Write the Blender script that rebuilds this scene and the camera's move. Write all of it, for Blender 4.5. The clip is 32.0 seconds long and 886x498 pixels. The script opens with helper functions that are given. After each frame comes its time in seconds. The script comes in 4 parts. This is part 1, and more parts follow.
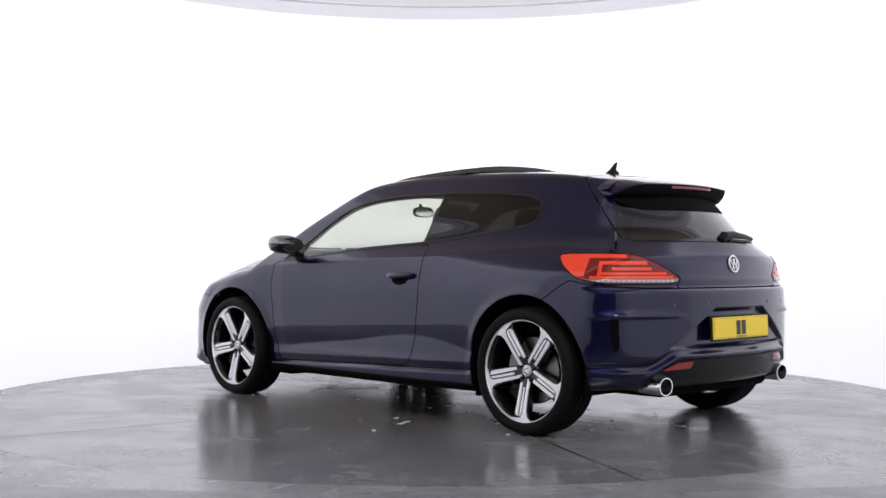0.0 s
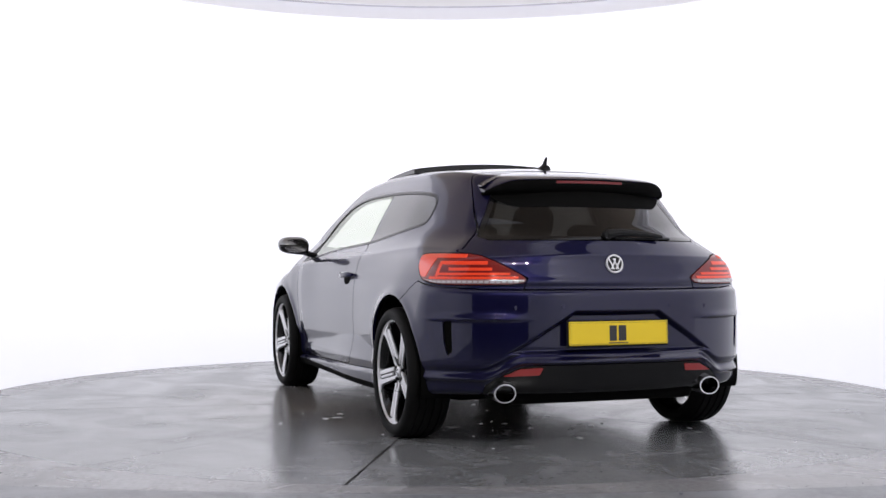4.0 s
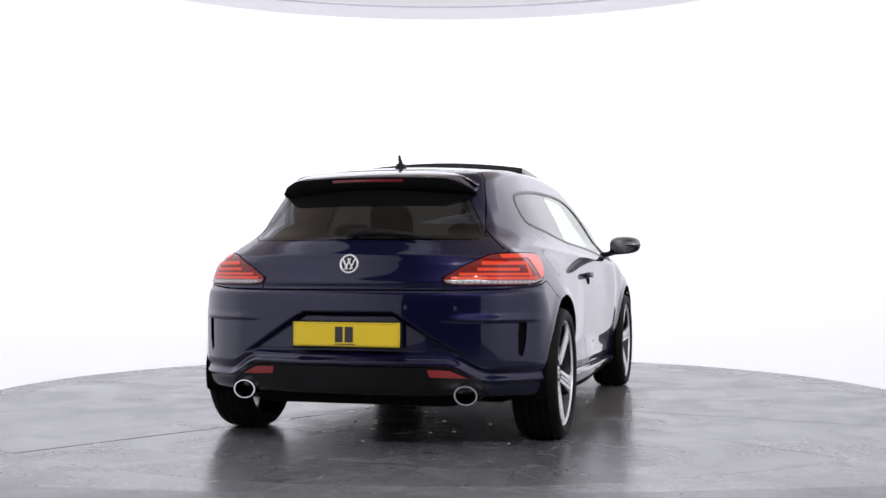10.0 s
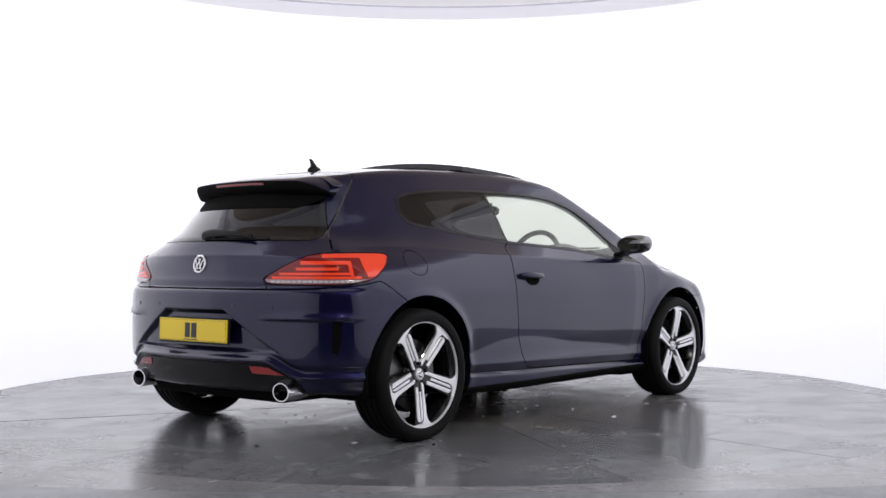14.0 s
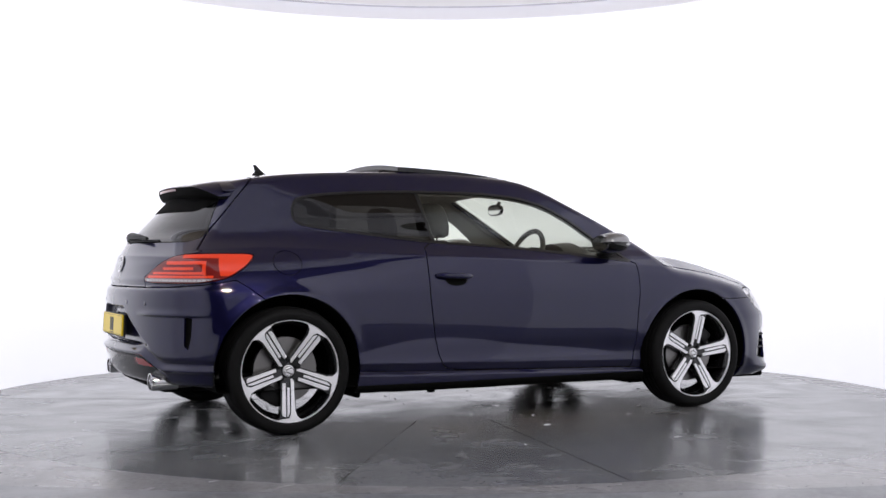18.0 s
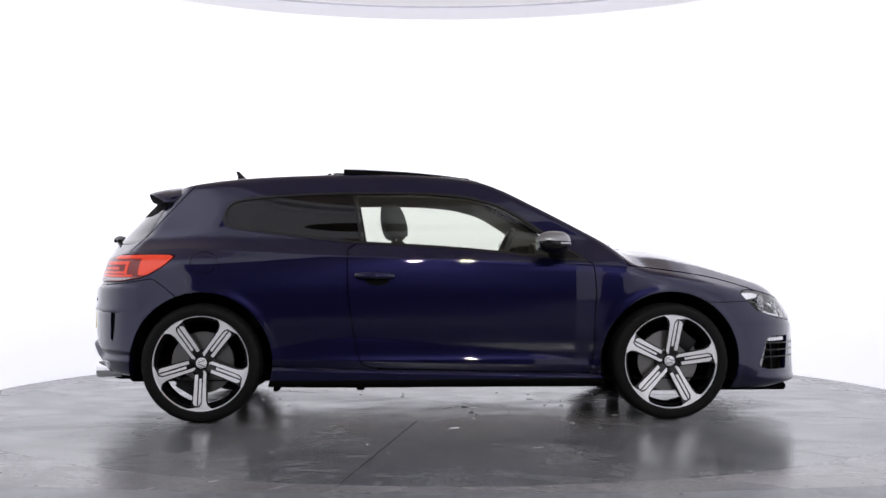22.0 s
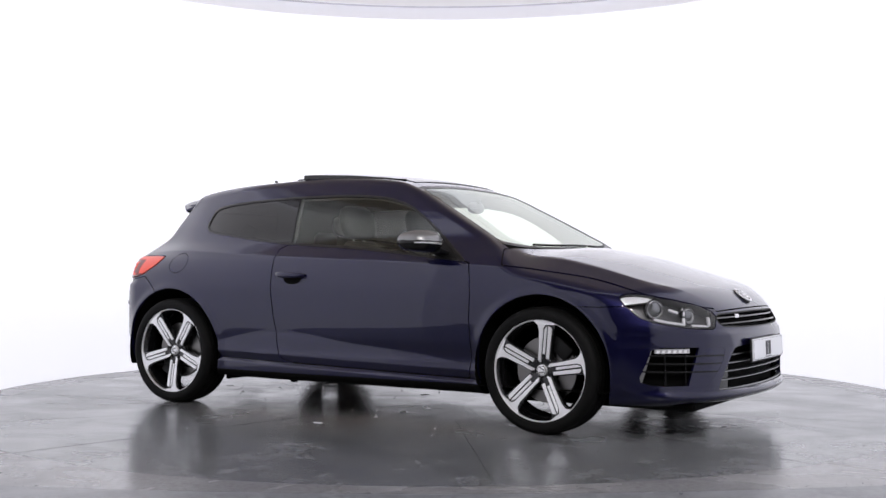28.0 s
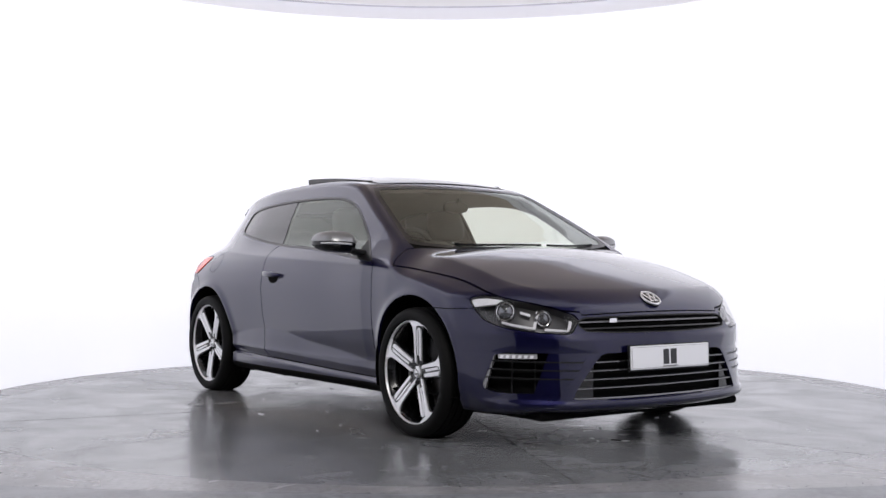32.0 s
============
§ **Do this**
Print out the material word for word, omitting the pictures.

§ **The reply**
Write the Blender script that rebuilds this scene and the camera's move. Write all of it, for Blender 4.5. The clip is 32.0 seconds long and 886x498 pixels. The script opens with helper functions that are given. After each frame comes its time in seconds. The script comes in 4 parts. This is part 1, and more parts follow.
0.0 s
4.0 s
10.0 s
14.0 s
18.0 s
22.0 s
28.0 s
32.0 s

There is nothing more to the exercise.